Similarly, Seven Generations Energy (7G) has the lowest GHG emissions intensity in its peer group, thanks to ongoing efforts to install and retrofit its facilities with the latest technology. In advance of the current methane regulations coming into effect, 7G conducted a sweeping leak detection and methane emissions reduction program, reducing emissions by more than 19,000 tonnes of CO2-equivalent per year. The company’s emissions reduction efforts were a key piece in becoming the first company to be designated a ‘responsible natural gas producer’ by New York-based Equitable Origin. The certification enables 7G to supply gas at a premium price to Energir, Quebec’s largest gas provider, through a supply contract announced earlier this year.

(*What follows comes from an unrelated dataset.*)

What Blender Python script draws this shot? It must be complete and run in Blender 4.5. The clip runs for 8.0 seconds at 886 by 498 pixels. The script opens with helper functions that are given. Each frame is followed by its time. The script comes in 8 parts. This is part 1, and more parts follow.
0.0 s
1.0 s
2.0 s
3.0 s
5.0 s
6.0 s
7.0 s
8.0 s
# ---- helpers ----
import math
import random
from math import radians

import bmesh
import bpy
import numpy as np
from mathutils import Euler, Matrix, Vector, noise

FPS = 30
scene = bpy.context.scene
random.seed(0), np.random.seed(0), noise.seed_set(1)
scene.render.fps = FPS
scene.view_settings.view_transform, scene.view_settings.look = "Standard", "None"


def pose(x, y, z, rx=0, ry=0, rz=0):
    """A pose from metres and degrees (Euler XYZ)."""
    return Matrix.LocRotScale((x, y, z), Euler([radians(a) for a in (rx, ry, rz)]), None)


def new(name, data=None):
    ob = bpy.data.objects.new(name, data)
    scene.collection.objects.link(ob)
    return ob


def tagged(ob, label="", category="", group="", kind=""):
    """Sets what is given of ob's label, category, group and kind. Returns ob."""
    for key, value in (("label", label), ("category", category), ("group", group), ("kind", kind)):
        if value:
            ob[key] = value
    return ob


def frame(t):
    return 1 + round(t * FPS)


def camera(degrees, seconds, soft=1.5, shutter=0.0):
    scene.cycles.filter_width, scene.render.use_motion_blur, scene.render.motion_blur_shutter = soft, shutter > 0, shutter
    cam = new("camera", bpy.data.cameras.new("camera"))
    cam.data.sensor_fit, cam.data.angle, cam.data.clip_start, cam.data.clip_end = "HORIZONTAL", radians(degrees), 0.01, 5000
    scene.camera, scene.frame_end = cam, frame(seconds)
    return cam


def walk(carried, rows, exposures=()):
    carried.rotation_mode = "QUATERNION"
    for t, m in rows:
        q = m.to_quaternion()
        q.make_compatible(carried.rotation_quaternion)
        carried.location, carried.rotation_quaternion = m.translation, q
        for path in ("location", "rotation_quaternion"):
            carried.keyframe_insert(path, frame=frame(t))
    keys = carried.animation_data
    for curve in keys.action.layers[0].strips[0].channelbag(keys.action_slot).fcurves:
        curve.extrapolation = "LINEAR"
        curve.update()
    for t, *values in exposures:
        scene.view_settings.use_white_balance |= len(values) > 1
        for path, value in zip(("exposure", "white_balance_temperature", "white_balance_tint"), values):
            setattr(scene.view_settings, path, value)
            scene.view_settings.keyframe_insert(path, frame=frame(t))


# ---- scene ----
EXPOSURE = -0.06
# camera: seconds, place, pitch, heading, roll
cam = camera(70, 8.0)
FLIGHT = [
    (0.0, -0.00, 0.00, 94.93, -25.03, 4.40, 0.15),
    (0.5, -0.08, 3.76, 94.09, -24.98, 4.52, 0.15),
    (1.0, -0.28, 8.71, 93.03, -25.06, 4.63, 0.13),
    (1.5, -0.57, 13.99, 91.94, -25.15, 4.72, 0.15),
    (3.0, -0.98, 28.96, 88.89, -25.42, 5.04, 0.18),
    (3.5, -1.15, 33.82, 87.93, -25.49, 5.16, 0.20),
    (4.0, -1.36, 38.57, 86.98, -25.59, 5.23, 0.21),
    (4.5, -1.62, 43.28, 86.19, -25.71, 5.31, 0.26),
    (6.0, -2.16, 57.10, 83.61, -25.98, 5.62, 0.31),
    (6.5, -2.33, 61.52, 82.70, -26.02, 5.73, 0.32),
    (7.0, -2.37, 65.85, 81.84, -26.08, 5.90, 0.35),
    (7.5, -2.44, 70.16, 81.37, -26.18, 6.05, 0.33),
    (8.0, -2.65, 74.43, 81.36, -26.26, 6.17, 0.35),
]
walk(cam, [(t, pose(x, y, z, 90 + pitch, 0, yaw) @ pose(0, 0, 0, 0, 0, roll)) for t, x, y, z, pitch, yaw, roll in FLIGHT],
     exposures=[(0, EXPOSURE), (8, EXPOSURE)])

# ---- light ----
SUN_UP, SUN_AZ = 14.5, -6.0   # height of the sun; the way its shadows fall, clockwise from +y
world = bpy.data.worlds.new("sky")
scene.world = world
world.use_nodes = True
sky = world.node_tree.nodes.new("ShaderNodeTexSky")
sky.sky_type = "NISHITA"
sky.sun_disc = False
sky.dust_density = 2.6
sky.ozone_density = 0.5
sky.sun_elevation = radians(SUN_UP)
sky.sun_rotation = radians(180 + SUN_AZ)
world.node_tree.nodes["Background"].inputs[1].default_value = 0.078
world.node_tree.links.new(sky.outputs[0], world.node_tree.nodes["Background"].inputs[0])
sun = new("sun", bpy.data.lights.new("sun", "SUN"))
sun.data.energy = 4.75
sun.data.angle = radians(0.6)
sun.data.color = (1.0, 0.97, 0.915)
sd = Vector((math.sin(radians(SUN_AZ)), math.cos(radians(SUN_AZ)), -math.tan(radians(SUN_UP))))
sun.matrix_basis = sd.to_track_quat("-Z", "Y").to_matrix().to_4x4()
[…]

Even some of the smallest oil and gas companies are leaders in emissions reduction, proving that size doesn’t matter when it comes to being committed to sustainability. Calgary-based Modern Resources beat out Saudi Aramco for the Global Petroleum Show’s environmental excellence award in 2018. The win was largely due to the company’s drive to eliminate methane emissions from its well sites in northwest Alberta through smart engineering and use of the latest technology such as solar powered valves and vapour recovery units at its remote sites.
“We have taken our methane emissions to zero, but we say that our facilities are ultra-low emissions because they still emit a small amount of CO2 – less than a newborn baby,” says CEO Chris Slubicki, adding that his company has already met the new methane regulations. “Some like to say that the oil and gas industry is against solutions, but that’s not the case at all. We are all for solutions because they are generally win-win and make us money.”
With global demand for oil and gas dropping significantly due to the COVID-19 pandemic, Westgen Technologies is expecting some of its growth plans may take longer than expected. But they are hopeful that the federal government’s $750 million loan program for methane emissions reduction projects in the energy sector will yield new opportunities.
“It could have a big impact on our industry,” says O’Shea, adding that all of his company’s equipment is manufactured in the Calgary area with technology and supplies from across Canada. “It would accelerate employment across the supply chain and help our industry become even more of a leader on the international stage.”